## Begin

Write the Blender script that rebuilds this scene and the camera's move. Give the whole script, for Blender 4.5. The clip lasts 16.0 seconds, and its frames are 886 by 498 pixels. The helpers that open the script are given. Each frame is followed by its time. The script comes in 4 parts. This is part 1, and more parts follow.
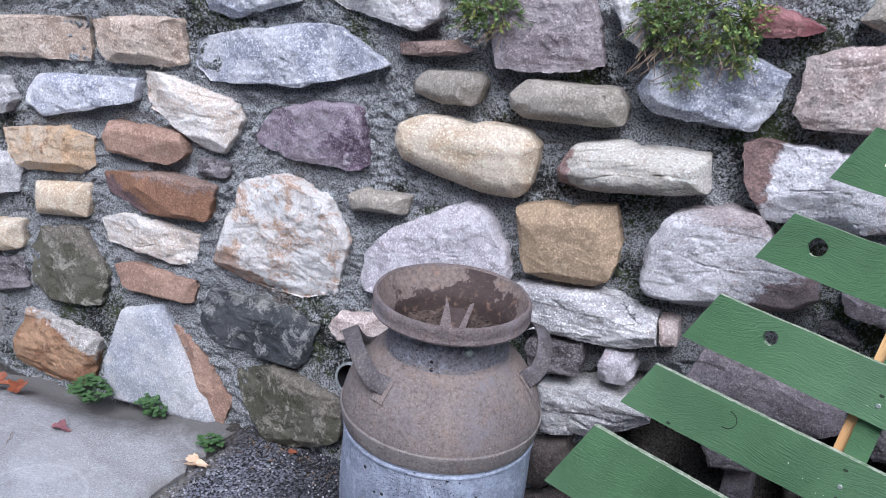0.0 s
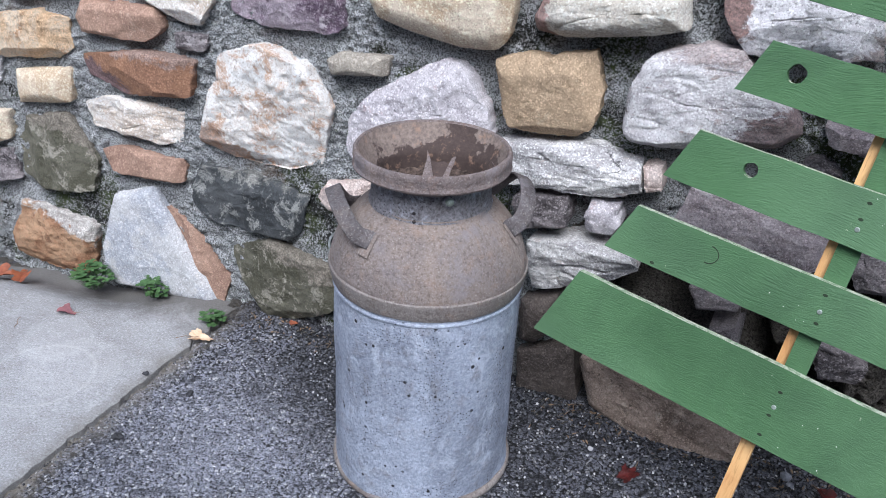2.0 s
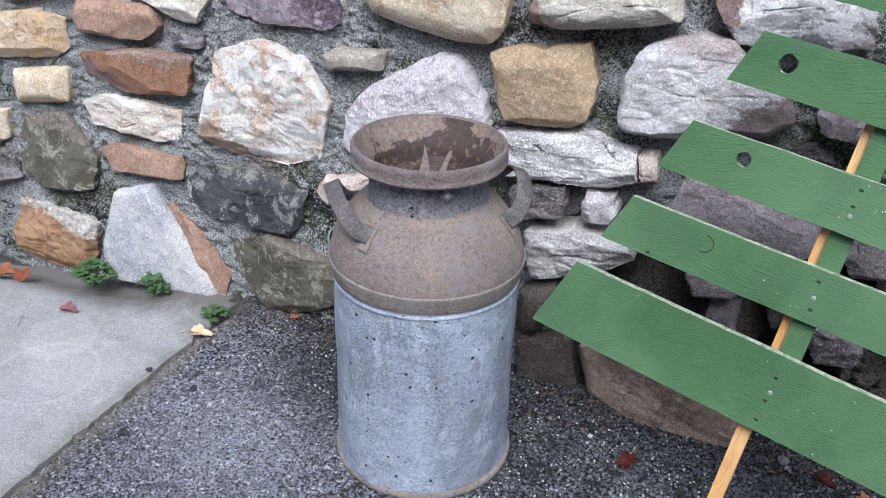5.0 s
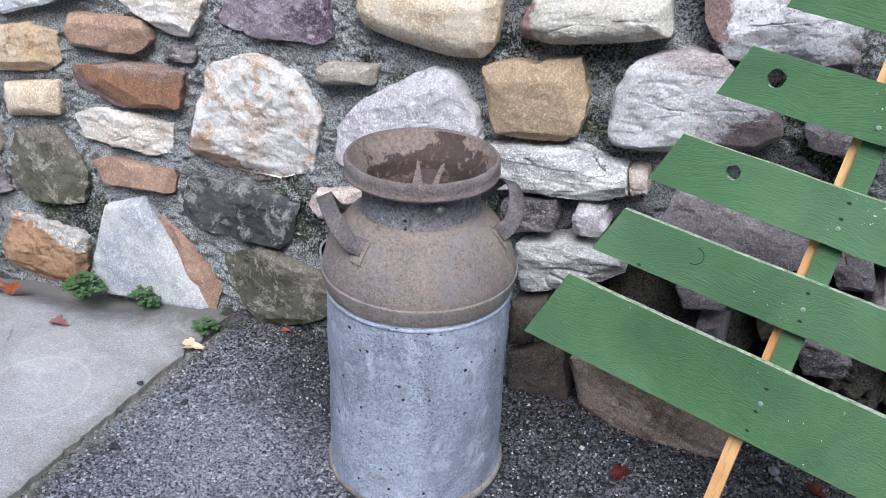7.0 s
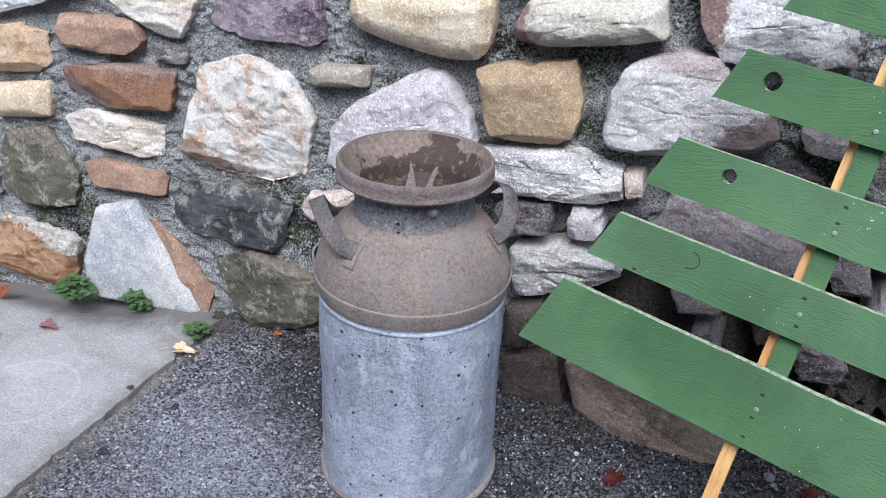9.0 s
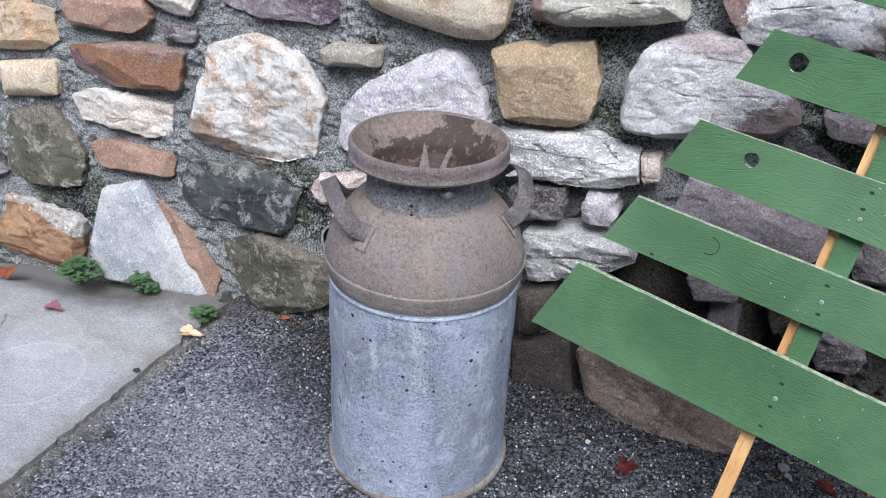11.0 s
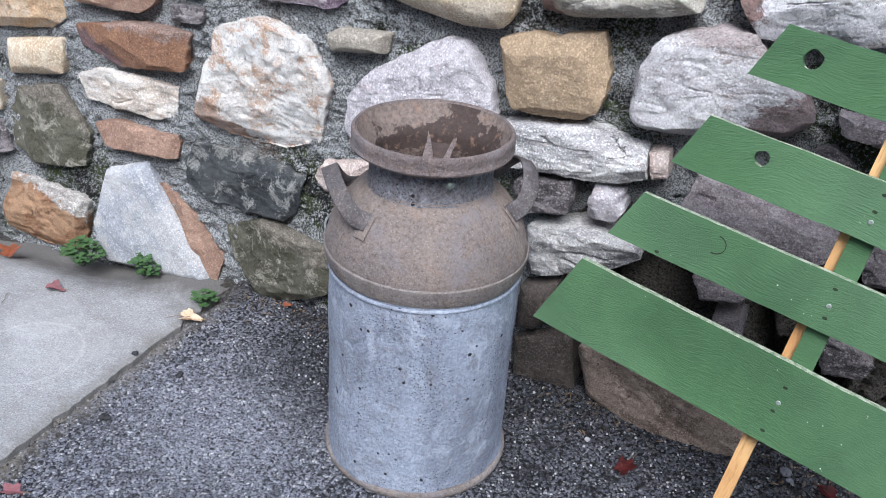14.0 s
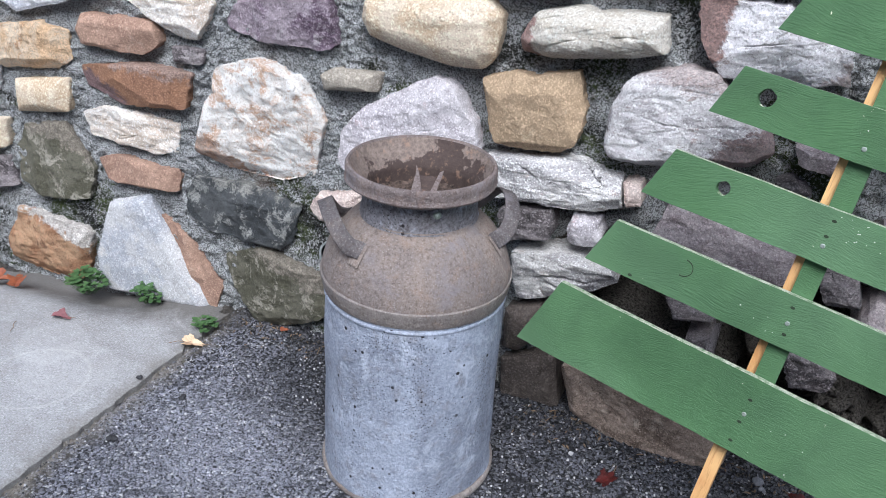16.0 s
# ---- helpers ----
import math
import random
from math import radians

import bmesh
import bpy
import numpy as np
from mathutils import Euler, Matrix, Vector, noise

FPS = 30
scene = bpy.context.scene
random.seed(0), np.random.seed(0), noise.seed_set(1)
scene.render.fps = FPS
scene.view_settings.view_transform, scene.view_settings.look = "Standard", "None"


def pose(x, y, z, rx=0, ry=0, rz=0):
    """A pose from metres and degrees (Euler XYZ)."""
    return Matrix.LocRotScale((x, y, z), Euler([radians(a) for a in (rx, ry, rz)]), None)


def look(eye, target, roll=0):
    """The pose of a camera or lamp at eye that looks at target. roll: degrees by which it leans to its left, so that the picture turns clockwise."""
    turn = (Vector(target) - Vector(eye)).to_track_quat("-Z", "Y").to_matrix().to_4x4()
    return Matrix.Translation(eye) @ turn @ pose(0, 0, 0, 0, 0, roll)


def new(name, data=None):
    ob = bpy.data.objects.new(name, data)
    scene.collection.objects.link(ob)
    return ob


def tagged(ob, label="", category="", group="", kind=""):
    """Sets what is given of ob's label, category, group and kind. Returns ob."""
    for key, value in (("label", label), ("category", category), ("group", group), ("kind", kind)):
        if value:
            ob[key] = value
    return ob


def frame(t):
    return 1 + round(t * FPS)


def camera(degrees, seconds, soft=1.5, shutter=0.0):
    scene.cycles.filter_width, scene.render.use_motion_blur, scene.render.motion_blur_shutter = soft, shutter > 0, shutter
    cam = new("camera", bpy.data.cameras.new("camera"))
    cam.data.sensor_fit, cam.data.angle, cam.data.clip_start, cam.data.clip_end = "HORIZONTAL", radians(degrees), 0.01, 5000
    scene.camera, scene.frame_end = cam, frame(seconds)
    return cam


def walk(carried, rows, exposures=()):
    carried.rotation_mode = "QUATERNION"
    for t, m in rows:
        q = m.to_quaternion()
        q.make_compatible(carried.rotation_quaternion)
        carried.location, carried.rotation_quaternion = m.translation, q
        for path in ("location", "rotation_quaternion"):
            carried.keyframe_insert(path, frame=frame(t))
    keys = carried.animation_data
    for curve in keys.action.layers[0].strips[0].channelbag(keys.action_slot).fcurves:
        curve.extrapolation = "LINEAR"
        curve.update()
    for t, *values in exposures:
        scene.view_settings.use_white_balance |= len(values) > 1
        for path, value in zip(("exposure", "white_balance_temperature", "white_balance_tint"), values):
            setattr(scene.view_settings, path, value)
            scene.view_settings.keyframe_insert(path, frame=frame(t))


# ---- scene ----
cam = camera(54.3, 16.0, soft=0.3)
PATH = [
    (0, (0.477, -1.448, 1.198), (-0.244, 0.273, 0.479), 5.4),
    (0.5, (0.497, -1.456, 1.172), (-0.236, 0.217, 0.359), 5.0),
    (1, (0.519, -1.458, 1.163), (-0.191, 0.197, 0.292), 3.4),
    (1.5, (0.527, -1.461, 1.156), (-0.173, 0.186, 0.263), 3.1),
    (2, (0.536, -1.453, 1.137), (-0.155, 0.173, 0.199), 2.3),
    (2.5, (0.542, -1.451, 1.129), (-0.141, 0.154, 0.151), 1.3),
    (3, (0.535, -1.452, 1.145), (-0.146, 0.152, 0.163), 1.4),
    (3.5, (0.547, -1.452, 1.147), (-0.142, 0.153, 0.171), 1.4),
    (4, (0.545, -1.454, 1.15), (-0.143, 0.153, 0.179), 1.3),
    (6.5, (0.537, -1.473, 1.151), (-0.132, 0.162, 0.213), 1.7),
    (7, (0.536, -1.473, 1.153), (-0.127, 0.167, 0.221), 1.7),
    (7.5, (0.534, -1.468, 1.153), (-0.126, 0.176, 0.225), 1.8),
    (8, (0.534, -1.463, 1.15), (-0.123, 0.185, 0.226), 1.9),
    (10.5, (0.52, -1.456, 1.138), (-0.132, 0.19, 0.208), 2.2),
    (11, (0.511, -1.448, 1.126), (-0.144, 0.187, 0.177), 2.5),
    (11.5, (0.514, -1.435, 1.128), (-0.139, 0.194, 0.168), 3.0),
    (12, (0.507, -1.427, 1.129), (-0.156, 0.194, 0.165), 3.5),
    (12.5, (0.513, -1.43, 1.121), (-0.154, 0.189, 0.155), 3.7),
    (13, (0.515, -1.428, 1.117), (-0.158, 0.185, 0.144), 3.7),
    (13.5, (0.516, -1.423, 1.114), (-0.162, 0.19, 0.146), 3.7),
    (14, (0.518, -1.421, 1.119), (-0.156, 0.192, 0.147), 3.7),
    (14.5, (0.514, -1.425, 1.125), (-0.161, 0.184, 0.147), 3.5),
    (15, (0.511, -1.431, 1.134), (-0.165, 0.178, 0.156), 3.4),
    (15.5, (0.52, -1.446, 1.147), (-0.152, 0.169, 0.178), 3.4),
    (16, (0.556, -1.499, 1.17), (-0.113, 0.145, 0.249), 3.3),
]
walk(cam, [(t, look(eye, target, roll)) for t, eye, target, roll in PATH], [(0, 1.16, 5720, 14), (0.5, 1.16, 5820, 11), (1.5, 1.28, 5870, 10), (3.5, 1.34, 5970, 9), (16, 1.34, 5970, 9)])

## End

= YOUR OBJECTIVE =
Reproduce the whole listing word for word, setting aside any pictures.

= RESULT OF THIS TASK =
Write the Blender script that rebuilds this scene and the camera's move. Give the whole script, for Blender 4.5. The clip lasts 16.0 seconds, and its frames are 886 by 498 pixels. The helpers that open the script are given. Each frame is followed by its time. The script comes in 4 parts. This is part 1, and more parts follow.
0.0 s
2.0 s
5.0 s
7.0 s
9.0 s
11.0 s
14.0 s
16.0 s
# ---- helpers ----
import math
import random
from math import radians

import bmesh
import bpy
import numpy as np
from mathutils import Euler, Matrix, Vector, noise

FPS = 30
scene = bpy.context.scene
random.seed(0), np.random.seed(0), noise.seed_set(1)
scene.render.fps = FPS
scene.view_settings.view_transform, scene.view_settings.look = "Standard", "None"


def pose(x, y, z, rx=0, ry=0, rz=0):
    """A pose from metres and degrees (Euler XYZ)."""
    return Matrix.LocRotScale((x, y, z), Euler([radians(a) for a in (rx, ry, rz)]), None)


def look(eye, target, roll=0):
    """The pose of a camera or lamp at eye that looks at target. roll: degrees by which it leans to its left, so that the picture turns clockwise."""
    turn = (Vector(target) - Vector(eye)).to_track_quat("-Z", "Y").to_matrix().to_4x4()
    return Matrix.Translation(eye) @ turn @ pose(0, 0, 0, 0, 0, roll)


def new(name, data=None):
    ob = bpy.data.objects.new(name, data)
    scene.collection.objects.link(ob)
    return ob


def tagged(ob, label="", category="", group="", kind=""):
    """Sets what is given of ob's label, category, group and kind. Returns ob."""
    for key, value in (("label", label), ("category", category), ("group", group), ("kind", kind)):
        if value:
            ob[key] = value
    return ob


def frame(t):
    return 1 + round(t * FPS)


def camera(degrees, seconds, soft=1.5, shutter=0.0):
    scene.cycles.filter_width, scene.render.use_motion_blur, scene.render.motion_blur_shutter = soft, shutter > 0, shutter
    cam = new("camera", bpy.data.cameras.new("camera"))
    cam.data.sensor_fit, cam.data.angle, cam.data.clip_start, cam.data.clip_end = "HORIZONTAL", radians(degrees), 0.01, 5000
    scene.camera, scene.frame_end = cam, frame(seconds)
    return cam


def walk(carried, rows, exposures=()):
    carried.rotation_mode = "QUATERNION"
    for t, m in rows:
        q = m.to_quaternion()
        q.make_compatible(carried.rotation_quaternion)
        carried.location, carried.rotation_quaternion = m.translation, q
        for path in ("location", "rotation_quaternion"):
            carried.keyframe_insert(path, frame=frame(t))
    keys = carried.animation_data
    for curve in keys.action.layers[0].strips[0].channelbag(keys.action_slot).fcurves:
        curve.extrapolation = "LINEAR"
        curve.update()
    for t, *values in exposures:
        scene.view_settings.use_white_balance |= len(values) > 1
        for path, value in zip(("exposure", "white_balance_temperature", "white_balance_tint"), values):
            setattr(scene.view_settings, path, value)
            scene.view_settings.keyframe_insert(path, frame=frame(t))


# ---- scene ----
cam = camera(54.3, 16.0, soft=0.3)
PATH = [
    (0, (0.477, -1.448, 1.198), (-0.244, 0.273, 0.479), 5.4),
    (0.5, (0.497, -1.456, 1.172), (-0.236, 0.217, 0.359), 5.0),
    (1, (0.519, -1.458, 1.163), (-0.191, 0.197, 0.292), 3.4),
    (1.5, (0.527, -1.461, 1.156), (-0.173, 0.186, 0.263), 3.1),
    (2, (0.536, -1.453, 1.137), (-0.155, 0.173, 0.199), 2.3),
    (2.5, (0.542, -1.451, 1.129), (-0.141, 0.154, 0.151), 1.3),
    (3, (0.535, -1.452, 1.145), (-0.146, 0.152, 0.163), 1.4),
    (3.5, (0.547, -1.452, 1.147), (-0.142, 0.153, 0.171), 1.4),
    (4, (0.545, -1.454, 1.15), (-0.143, 0.153, 0.179), 1.3),
    (6.5, (0.537, -1.473, 1.151), (-0.132, 0.162, 0.213), 1.7),
    (7, (0.536, -1.473, 1.153), (-0.127, 0.167, 0.221), 1.7),
    (7.5, (0.534, -1.468, 1.153), (-0.126, 0.176, 0.225), 1.8),
    (8, (0.534, -1.463, 1.15), (-0.123, 0.185, 0.226), 1.9),
    (10.5, (0.52, -1.456, 1.138), (-0.132, 0.19, 0.208), 2.2),
    (11, (0.511, -1.448, 1.126), (-0.144, 0.187, 0.177), 2.5),
    (11.5, (0.514, -1.435, 1.128), (-0.139, 0.194, 0.168), 3.0),
    (12, (0.507, -1.427, 1.129), (-0.156, 0.194, 0.165), 3.5),
    (12.5, (0.513, -1.43, 1.121), (-0.154, 0.189, 0.155), 3.7),
    (13, (0.515, -1.428, 1.117), (-0.158, 0.185, 0.144), 3.7),
    (13.5, (0.516, -1.423, 1.114), (-0.162, 0.19, 0.146), 3.7),
    (14, (0.518, -1.421, 1.119), (-0.156, 0.192, 0.147), 3.7),
    (14.5, (0.514, -1.425, 1.125), (-0.161, 0.184, 0.147), 3.5),
    (15, (0.511, -1.431, 1.134), (-0.165, 0.178, 0.156), 3.4),
    (15.5, (0.52, -1.446, 1.147), (-0.152, 0.169, 0.178), 3.4),
    (16, (0.556, -1.499, 1.17), (-0.113, 0.145, 0.249), 3.3),
]
walk(cam, [(t, look(eye, target, roll)) for t, eye, target, roll in PATH], [(0, 1.16, 5720, 14), (0.5, 1.16, 5820, 11), (1.5, 1.28, 5870, 10), (3.5, 1.34, 5970, 9), (16, 1.34, 5970, 9)])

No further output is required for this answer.